Nanomedicine Externally actuated theranostic nanoparticles for cancer diagnosis and controlled drug release
With the incidence of cancer growing every year (predicted to reach 26 million cases by 2030, http://www.wcrf-uk.org) and cancer already being one of the main causes of death worldwide, there is a clear need for the development of advanced diagnostic and therapeutic platforms. Magnetic resonance imaging (MRI) due to its non-invasive nature and good resolution is an imaging technique perfectly suited for its application in human healthcare. Its main weakness so far is its low sensitivity, especially when compared with other diagnostic techniques. The development of new contrast agents can help overcome this limitation. On the other hand, current chemotherapeutic cancer treatment schemes rely on a systemic administration of non-specific cytotoxic drugs that present serious adverse side effects on the patients.
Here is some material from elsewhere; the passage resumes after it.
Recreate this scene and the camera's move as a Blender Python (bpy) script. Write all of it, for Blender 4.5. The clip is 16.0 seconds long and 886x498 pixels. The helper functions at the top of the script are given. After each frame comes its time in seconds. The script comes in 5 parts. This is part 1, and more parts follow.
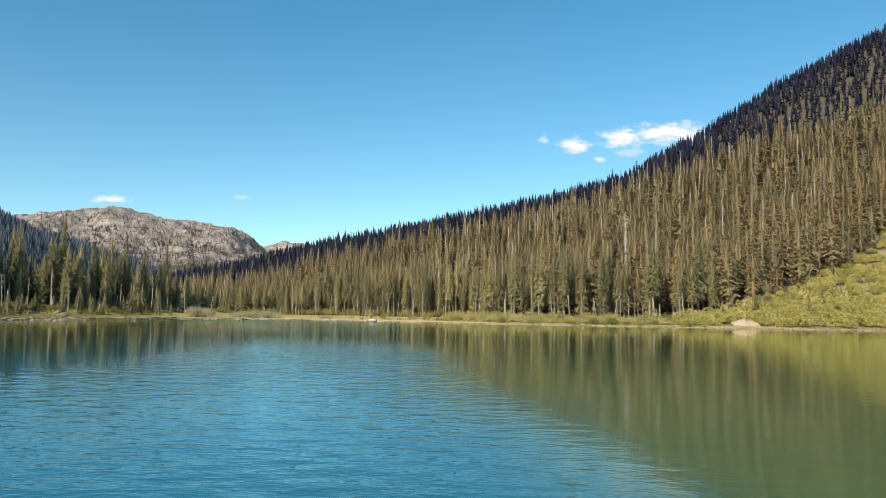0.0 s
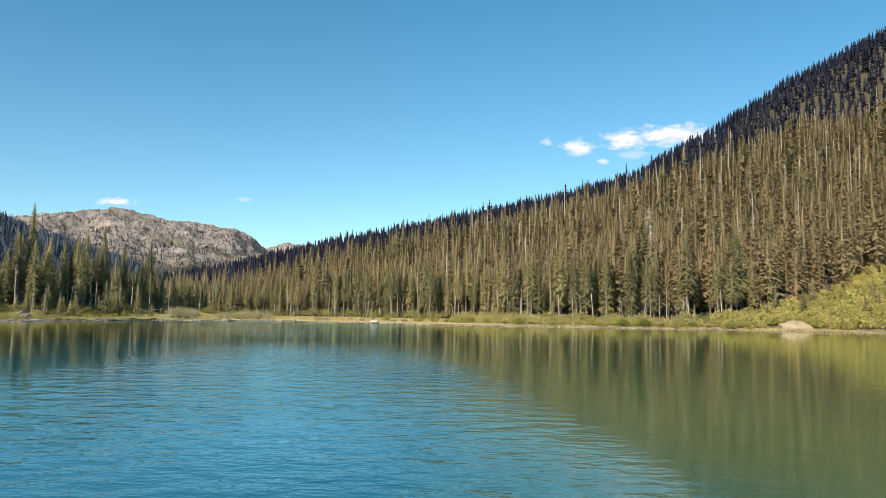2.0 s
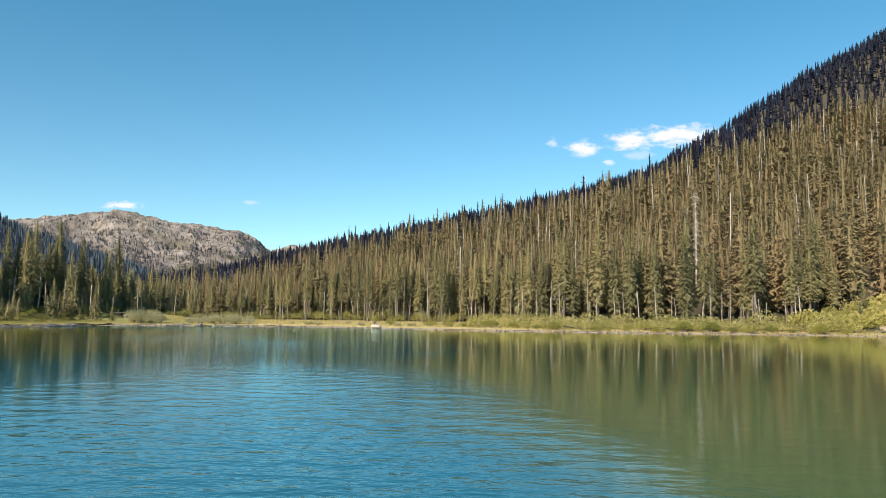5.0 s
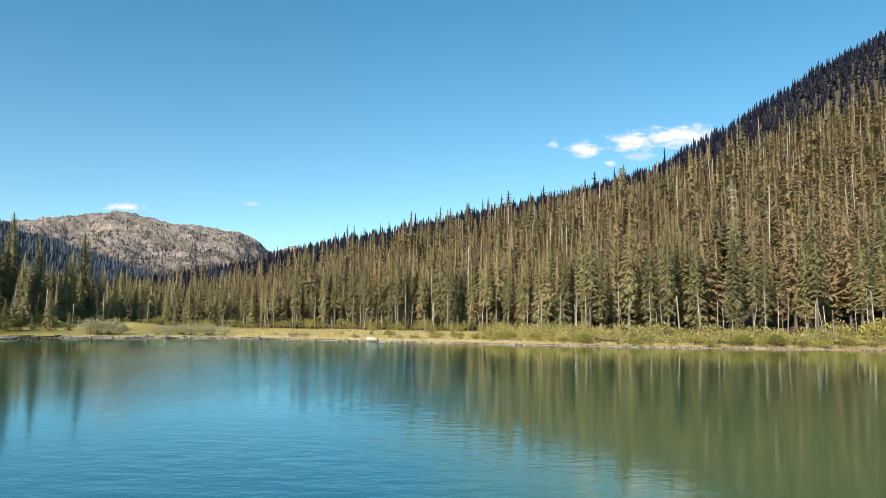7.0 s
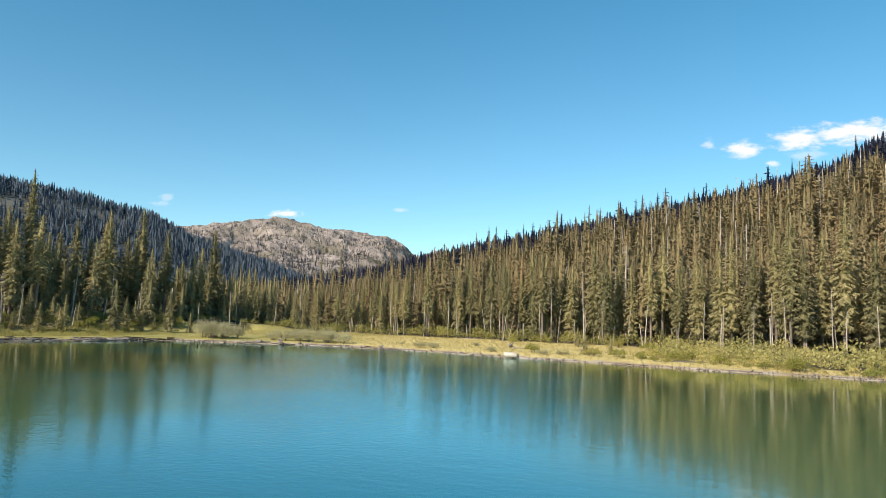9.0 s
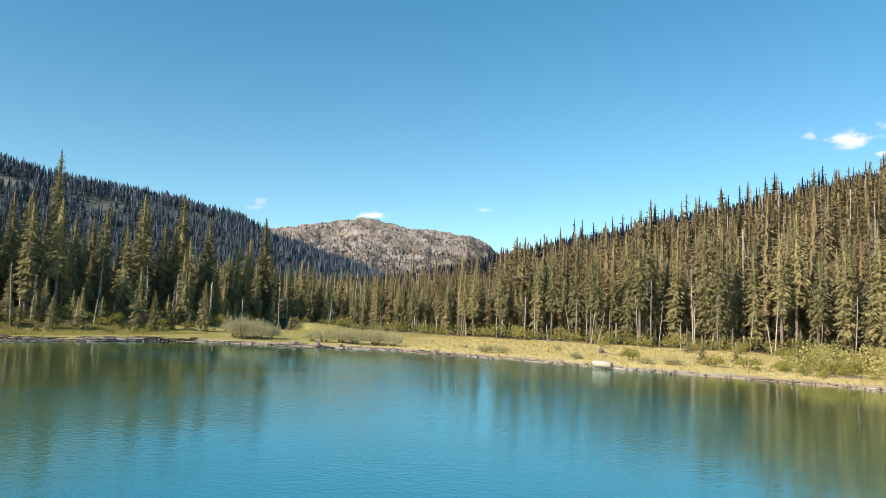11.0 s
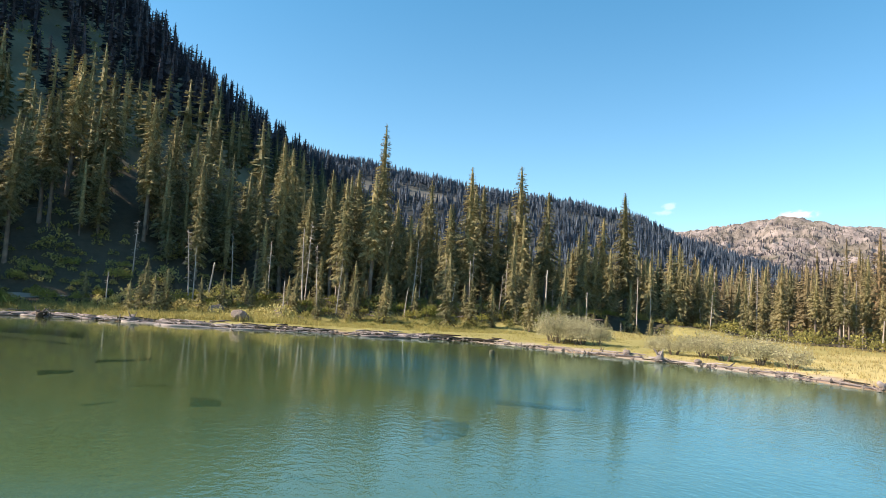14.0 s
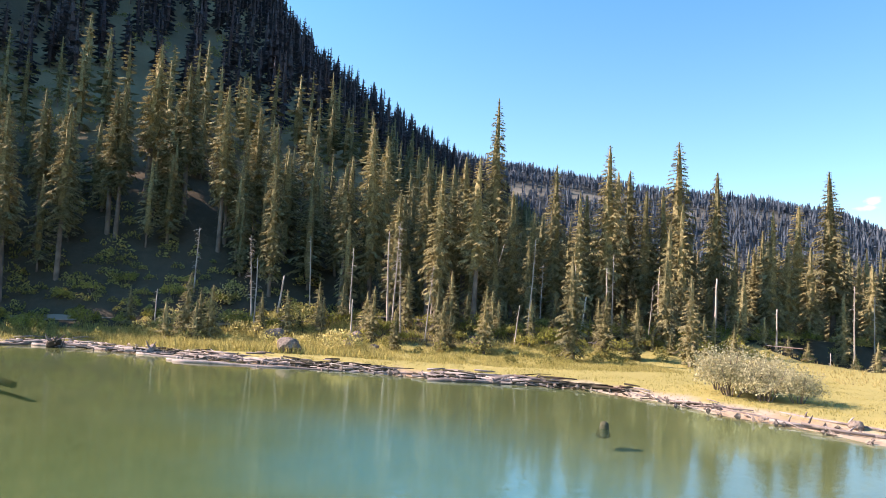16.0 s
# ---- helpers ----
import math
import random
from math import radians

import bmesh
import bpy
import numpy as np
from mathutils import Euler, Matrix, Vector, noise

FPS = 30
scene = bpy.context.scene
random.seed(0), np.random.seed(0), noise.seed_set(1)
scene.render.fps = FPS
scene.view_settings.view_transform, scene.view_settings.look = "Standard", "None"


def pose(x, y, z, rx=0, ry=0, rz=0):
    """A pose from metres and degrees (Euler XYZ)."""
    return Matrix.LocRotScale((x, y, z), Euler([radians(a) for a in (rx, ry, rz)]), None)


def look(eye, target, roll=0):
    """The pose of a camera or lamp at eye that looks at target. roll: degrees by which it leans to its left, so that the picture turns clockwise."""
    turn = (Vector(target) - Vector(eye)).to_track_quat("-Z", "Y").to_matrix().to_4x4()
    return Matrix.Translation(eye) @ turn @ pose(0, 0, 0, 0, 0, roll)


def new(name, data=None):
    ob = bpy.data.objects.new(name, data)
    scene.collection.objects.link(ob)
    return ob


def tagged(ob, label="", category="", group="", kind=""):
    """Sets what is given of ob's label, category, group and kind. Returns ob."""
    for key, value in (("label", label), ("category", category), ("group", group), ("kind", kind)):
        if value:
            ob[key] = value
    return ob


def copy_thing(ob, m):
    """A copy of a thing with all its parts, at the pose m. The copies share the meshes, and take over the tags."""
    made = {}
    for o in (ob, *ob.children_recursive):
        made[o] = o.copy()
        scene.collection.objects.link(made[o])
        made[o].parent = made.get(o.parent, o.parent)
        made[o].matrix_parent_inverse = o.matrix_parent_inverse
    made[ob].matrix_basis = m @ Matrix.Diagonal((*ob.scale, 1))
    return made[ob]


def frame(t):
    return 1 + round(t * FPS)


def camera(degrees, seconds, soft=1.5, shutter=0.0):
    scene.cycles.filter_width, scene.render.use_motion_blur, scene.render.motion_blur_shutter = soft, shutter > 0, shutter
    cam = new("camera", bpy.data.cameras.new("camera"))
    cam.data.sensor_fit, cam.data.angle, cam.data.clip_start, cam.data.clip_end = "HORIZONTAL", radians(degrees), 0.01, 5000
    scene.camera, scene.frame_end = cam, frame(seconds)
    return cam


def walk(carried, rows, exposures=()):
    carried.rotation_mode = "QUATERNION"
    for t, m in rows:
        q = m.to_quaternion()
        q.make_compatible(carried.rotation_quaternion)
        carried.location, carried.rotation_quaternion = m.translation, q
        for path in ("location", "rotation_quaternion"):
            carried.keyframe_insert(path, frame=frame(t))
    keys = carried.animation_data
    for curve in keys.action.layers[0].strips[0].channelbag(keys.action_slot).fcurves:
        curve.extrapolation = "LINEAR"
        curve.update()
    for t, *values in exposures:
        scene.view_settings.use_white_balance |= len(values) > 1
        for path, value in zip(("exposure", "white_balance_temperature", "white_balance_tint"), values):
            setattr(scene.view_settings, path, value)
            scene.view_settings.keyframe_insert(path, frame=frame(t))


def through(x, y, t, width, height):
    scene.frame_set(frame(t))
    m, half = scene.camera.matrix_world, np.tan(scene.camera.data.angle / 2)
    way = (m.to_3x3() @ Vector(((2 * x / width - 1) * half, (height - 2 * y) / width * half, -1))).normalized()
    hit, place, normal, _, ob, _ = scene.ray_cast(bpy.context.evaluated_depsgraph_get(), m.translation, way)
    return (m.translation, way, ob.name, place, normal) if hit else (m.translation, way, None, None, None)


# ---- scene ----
cam = camera(65.5, 16.0, soft=0.85)
PATH = [
    (0, (2.896, 0.999, 4.382), (2.737, 2.986, 4.543), 0.8),
    (0.5, (2.344, 5.46, 4.262), (2.18, 7.447, 4.424), 0.8),
    (1, (1.56, 9.935, 4.189), (1.396, 11.921, 4.353), 0.7),
    (1.5, (0.752, 14.343, 4.047), (0.586, 16.329, 4.212), 0.8),
    (2, (0.005, 18.776, 3.834), (-0.163, 20.762, 4.001), 0.8),
    (2.5, (-0.582, 23.12, 3.695), (-0.754, 25.105, 3.864), 0.8),
    (3, (-1.044, 27.493, 3.486), (-1.22, 29.478, 3.656), 0.7),
    (3.5, (-1.707, 31.902, 3.313), (-1.886, 33.887, 3.484), 0.8),
    (4, (-2.583, 36.471, 3.268), (-2.763, 38.456, 3.44), 0.7),
    (6.3, (-5.83, 58.106, 4.393), (-6.018, 60.09, 4.566), 0.5),
    (6.5, (-6.135, 59.96, 4.449), (-6.323, 61.943, 4.623), 0.5),
    (7, (-6.905, 64.698, 4.844), (-7.094, 66.682, 5.02), 0.5),
    (7.5, (-7.707, 69.337, 5.232), (-7.896, 71.32, 5.408), 0.6),
    (8, (-8.601, 73.822, 5.385), (-8.929, 75.787, 5.563), 0.8),
    (8.2, (-8.889, 75.658, 5.415), (-9.343, 77.598, 5.592), 1.1),
    (10.3, (-12.363, 95.251, 5.063), (-13.049, 97.121, 5.244), 2.0),
    (10.5, (-12.828, 97.135, 5.046), (-13.555, 98.989, 5.223), 1.9),
    (11, (-14.2, 101.866, 4.93), (-15.026, 103.679, 5.104), 2.0),
    (11.5, (-15.648, 106.584, 4.781), (-16.567, 108.352, 4.953), 2.2),
    (12, (-17.434, 111.238, 4.536), (-18.447, 112.954, 4.705), 2.1),
    (12.5, (-19.312, 115.858, 4.298), (-20.516, 117.446, 4.464), 2.4),
    (13, (-21.333, 120.438, 4.14), (-22.709, 121.881, 4.299), 2.7),
    (13.5, (-23.697, 124.708, 4.08), (-25.214, 126.003, 4.229), 3.0),
    (14, (-26.436, 128.819, 3.874), (-28.122, 129.885, 4.012), 3.3),
    (14.5, (-29.449, 132.845, 3.729), (-31.291, 133.613, 3.854), 3.5),
    (15, (-32.621, 136.818, 3.646), (-34.516, 137.446, 3.768), 3.3),
    (15.5, (-36.424, 139.914, 4.18), (-38.319, 140.542, 4.306), 3.1),
    (16, (-40.798, 142.684, 5.255), (-42.691, 143.313, 5.387), 2.9),
]
EXPOSURES = [(0, 0.50, 6650, 12), (8, 0.55, 6650, 12), (11, 0.60, 6700, 13), (13, 0.76, 6750, 15), (14.5, 1.12, 6850, 26), (16, 1.40, 6950, 34)]
walk(cam, [(t, look(eye, target, roll)) for t, eye, target, roll in PATH], EXPOSURES)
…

Trying to deal with both the need for new contrast agents and new controlled ways to deliver drugs to tumour sites, this project aims to design and prepare a smart nanoparticulate theranostic agent. The nature of the nanoparticles together with a labelling strategy based on use of targeting ligands to accumulate the contrast agent in the tumours, will lead to the visualisation of tumours in their early stages. Moreover, the application of an alternating magnetic field (AMF) to the region of accumulated contrast agents will raise the local temperature (local hyperthermia) and will be used, through purpose designed ligand structures, to release suitable drugs.